AI And Machine Learning In The Workplace: Preparing For 2023
Dec 26, 2022 by Eric D. Reicin, President & CEO, BBB National Programs
In recent years, government scrutiny over the use of artificial intelligence (AI) tools in the recruiting and hiring process has risen. Since I wrote about this topic last year, there has been significant activity within several federal government agencies regarding the use of AI and machine learning in the employment context.
A better understanding of these actions can help business leaders reduce their risk of legal liability and better understand how to use AI and machine learning responsibly in their organizations.
The Equal Employment Opportunity Commission (EEOC) has been particularly active through its EEOC initiative on AI and algorithmic fairness and its joint HIRE initiative with the U.S. Department of Labor. In May 2022, the EEOC released technical guidance regarding potential Americans with Disabilities Act (ADA) implications. The guidance offers employers recommended guardrails when it comes to using AI technologies in their hiring and workforce management systems.
The Federal Trade Commission (FTC) also has AI used for recruiting and hiring on its radar. In September 2022, speaking at the annual conference for a unit of my organization, BBB National Programs’ National Advertising Division, FTC commissioner Alvaro Bedoya said: “Some say that our unfairness authority does not reach discrimination... Congress did not define Section 5 on the basis of subject matter. Rather, Congress defined unfairness to block any conduct that substantially injures consumers, that is not reasonably avoidable, and that is not offset by a countervailing benefit.”
In October, the White House Office of Science and Technology Policy released a “Blueprint for an AI Bill of Rights,” a nonbinding road map for any government agency as they create new regulations or opine on existing ones. The framework is “a set of five principles and associated practices to help guide the design, use, and deployment of automated systems to protect the rights of the American public in the age of AI.” Since the release of the blueprint, several federal government agencies, such as the U.S. Department of Labor, have begun to release further guidance taking this blueprint into account.
More recently, the National Labor Relations Board General Counsel Jennifer A. Abruzzo has weighed in, opining on the use of extensive electronic monitoring and algorithmic management of employees as potentially interfering with the exercise of employee rights under Section 7 of the National Labor Relations Act (NLRA) when it significantly impairs or negates employees' ability to engage in NLRA-protected activity and keep that activity confidential from their employer, if they so choose.
State and local jurisdictions are also setting rules. For example, the New York City audit bias law, which is planned to go into effect in April 2023, will require employers to conduct an independent bias audit before using AI tools.

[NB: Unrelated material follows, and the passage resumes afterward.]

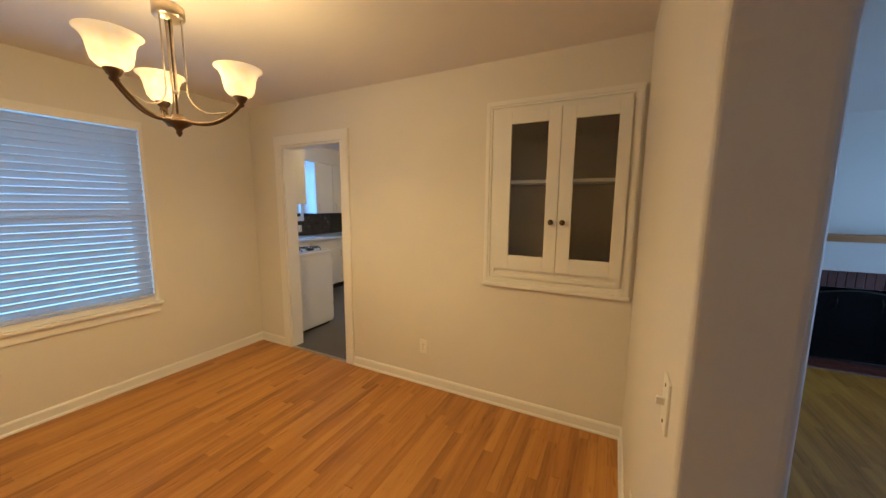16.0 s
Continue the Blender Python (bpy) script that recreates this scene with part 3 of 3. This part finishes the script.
def blind(name, at, facing, w, h, depth, pitch, tilt, mat, label, thick=0.0012):
    """Horizontal blind: head rail, slats (curved strips), bottom rail, cords and wand. Built facing south, hung from the top."""
    t = thing(name, label, "blind", at, "window blinds")
    t.matrix_world = Matrix.Translation(at) @ rot(facing)
    part("head_rail", cube(-w / 2, w / 2, -depth / 2 - 0.004, depth / 2 + 0.004, -0.038, 0, bevel=0.003), TRIM, t)
    n = int((h - 0.06) / pitch)
    bm = bmesh.new()
    c, s = math.cos(radians(tilt)), math.sin(radians(tilt))
    for k in range(5):
        u = (k / 4 - 0.5) * depth
        v = 0.10 * depth * (1 - (2 * k / 4 - 1) ** 2)
        yy, zz = u * c - v * s, u * s + v * c
        for x in (-w / 2 + 0.004, w / 2 - 0.004):
            bm.verts.new((x, yy, zz))
    bm.verts.ensure_lookup_table()
    for k in range(4):
        bm.faces.new((bm.verts[2 * k], bm.verts[2 * k + 1], bm.verts[2 * k + 3], bm.verts[2 * k + 2]))
    low = [bm.verts.new(v.co + Vector((0, thick * s, -thick * c))) for v in list(bm.verts)]
    for k in range(4):
        bm.faces.new((low[2 * k], low[2 * k + 2], low[2 * k + 3], low[2 * k + 1]))
    bm.verts.ensure_lookup_table()
    for k in (0, 4):
        bm.faces.new((bm.verts[2 * k], bm.verts[2 * k + 1], low[2 * k + 1], low[2 * k]))
    me = mesh_of("slat", bm, mat, True)
    for i in range(n):
        sl = new("slat", me)
        sl.parent = t
        sl.location = (0, 0, -0.05 - (i + 0.5) * pitch)
        sl.rotation_euler = (radians(random.uniform(-1.5, 1.5)), radians(random.uniform(-0.08, 0.08)), 0)
    part("bottom_rail", cube(-w / 2 + 0.003, w / 2 - 0.003, -depth / 2, depth / 2, -h, -h + 0.018, bevel=0.003), mat, t)
    for x in (-w * 0.36, w * 0.36) if w > 0.7 else (-w * 0.3, w * 0.3):
        for y in (-depth / 2 * c - 0.001, depth / 2 * c + 0.001):
            part("ladder_cord", tube([(x, y, -0.03), (x, y, -h + 0.01)], 0.0011, 5), TRIM, t)
    part("tilt_wand", tube([(-w / 2 + 0.06, -depth / 2 - 0.01, -0.03), (-w / 2 + 0.062, -depth / 2 - 0.012, -min(0.75, h * 0.6))], 0.004, 6), PLASTIC, t)
    return t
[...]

Recommendations For Business Leaders
1. Ask questions before adopting a tool.
Employers are on the hook when they choose to use a vendor and must ensure their machine learning tools of choice are being used in a nondiscriminatory way under relevant law. Business leaders should ask their vendors for validation studies, ask questions to help understand how they are going to apply the technology, and confirm whether the testing that they are doing is related to the jobs that they are hiring for.
If you are going to purchase a tool, it's crucial to understand how you are going to use it: Is it a screening tool, or a tool merely to enhance the experience of the candidate and hiring manager, or a productivity tool for the workplace? How much input does the tool have on the decision? Is it one factor or is it the only factor in screening resumes and candidates? What audit and notice provisions do candidates have, and what appropriate accommodation procedures are hardwired into the tool? And what is the role of human oversight, whether it is by the vendor or by your HR or legal department?

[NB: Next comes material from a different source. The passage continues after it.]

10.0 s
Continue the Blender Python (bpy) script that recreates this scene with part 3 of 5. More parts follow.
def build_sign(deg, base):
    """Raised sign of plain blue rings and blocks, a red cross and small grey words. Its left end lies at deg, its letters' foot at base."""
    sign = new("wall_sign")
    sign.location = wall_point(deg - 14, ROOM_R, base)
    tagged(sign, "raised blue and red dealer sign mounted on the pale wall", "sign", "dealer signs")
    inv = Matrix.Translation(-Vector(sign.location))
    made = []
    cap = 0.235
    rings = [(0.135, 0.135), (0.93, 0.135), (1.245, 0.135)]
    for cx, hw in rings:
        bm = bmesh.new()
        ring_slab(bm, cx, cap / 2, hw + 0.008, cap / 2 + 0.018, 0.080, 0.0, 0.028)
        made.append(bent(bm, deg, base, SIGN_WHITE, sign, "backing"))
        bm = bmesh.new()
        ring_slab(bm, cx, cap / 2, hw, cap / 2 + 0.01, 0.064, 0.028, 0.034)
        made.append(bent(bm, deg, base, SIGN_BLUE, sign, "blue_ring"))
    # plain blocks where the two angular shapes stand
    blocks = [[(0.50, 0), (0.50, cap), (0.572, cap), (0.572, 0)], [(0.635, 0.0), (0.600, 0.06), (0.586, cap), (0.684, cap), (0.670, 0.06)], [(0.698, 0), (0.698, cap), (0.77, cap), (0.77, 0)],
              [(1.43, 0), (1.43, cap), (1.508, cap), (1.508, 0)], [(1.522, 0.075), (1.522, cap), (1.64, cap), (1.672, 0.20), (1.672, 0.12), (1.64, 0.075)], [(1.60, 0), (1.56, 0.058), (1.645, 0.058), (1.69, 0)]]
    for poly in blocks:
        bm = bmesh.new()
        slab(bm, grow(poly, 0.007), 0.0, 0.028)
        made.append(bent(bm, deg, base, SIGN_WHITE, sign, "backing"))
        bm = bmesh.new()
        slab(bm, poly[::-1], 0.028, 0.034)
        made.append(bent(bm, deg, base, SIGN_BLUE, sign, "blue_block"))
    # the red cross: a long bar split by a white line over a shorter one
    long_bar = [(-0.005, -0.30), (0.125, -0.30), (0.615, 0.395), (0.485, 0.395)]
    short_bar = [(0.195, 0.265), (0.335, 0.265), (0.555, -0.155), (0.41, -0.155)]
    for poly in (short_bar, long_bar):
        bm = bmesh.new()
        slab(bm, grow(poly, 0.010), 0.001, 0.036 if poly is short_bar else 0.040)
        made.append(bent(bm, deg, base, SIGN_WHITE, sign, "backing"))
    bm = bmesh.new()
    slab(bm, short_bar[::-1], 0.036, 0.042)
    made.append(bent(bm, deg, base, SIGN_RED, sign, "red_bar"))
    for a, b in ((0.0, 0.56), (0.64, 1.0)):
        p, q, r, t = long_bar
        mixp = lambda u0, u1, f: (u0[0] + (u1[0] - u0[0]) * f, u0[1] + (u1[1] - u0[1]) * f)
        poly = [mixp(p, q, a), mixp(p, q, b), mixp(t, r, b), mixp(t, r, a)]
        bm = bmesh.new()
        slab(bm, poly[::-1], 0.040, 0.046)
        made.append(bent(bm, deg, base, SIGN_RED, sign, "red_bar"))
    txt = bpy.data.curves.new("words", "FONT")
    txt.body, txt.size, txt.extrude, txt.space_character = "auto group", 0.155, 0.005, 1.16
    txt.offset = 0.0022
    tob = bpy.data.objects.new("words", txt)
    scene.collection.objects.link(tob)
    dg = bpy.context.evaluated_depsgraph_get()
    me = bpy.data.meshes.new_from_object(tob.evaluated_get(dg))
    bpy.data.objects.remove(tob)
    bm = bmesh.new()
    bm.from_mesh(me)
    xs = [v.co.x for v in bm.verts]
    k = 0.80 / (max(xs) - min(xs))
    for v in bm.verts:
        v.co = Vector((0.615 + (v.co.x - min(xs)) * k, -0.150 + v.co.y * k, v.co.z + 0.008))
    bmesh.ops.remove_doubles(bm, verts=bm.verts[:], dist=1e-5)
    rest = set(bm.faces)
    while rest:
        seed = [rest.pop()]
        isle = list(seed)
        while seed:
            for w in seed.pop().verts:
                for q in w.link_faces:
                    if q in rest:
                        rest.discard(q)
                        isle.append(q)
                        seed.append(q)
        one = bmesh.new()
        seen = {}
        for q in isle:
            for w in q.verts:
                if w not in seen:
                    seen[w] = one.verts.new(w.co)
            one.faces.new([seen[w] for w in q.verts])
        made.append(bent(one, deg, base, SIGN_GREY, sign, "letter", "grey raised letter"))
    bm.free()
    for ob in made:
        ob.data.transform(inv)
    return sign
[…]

Additionally, consider what problems you are trying to solve. Will the machine learning solution solve that problem in a way that limits legal liability? Is it complementary to your human capital approach?
2. Go back to the basics.
What did your federally required affirmative action plan say you would do? Maybe your plan had you going to minority job fairs, expanding the candidate pool and writing your job descriptions in a way that is not discriminatory and focuses on essential functions. How do you take old-school technology and activities and bring them up to date?
3. Be transparent about the accommodations process.
Make clear in written instructions how applicants and employees can request reasonable accommodations under federal and state law.
4. Rigorously self-test.
Conduct rigorous self-testing of hiring assessments before and after deployment, as well as close to continual audits for disparities once deployed.
I believe that employers overwhelmingly want to comply with the law. But these are complicated and evolving technologies, so a one-sized approach might not work for you. While there are a number of pitfalls to avoid, AI and machine learning technology, if used correctly, can allow organizations to harness the power of data, efficiently make sound decisions and reduce sourcing and recruiting time in the current environment. These tools can also help create the same selection procedure or interview questions for each candidate, reduce the implicit bias that exists with subjective decision making and expand the pool of applicants in a manner that helps companies with diversity goals.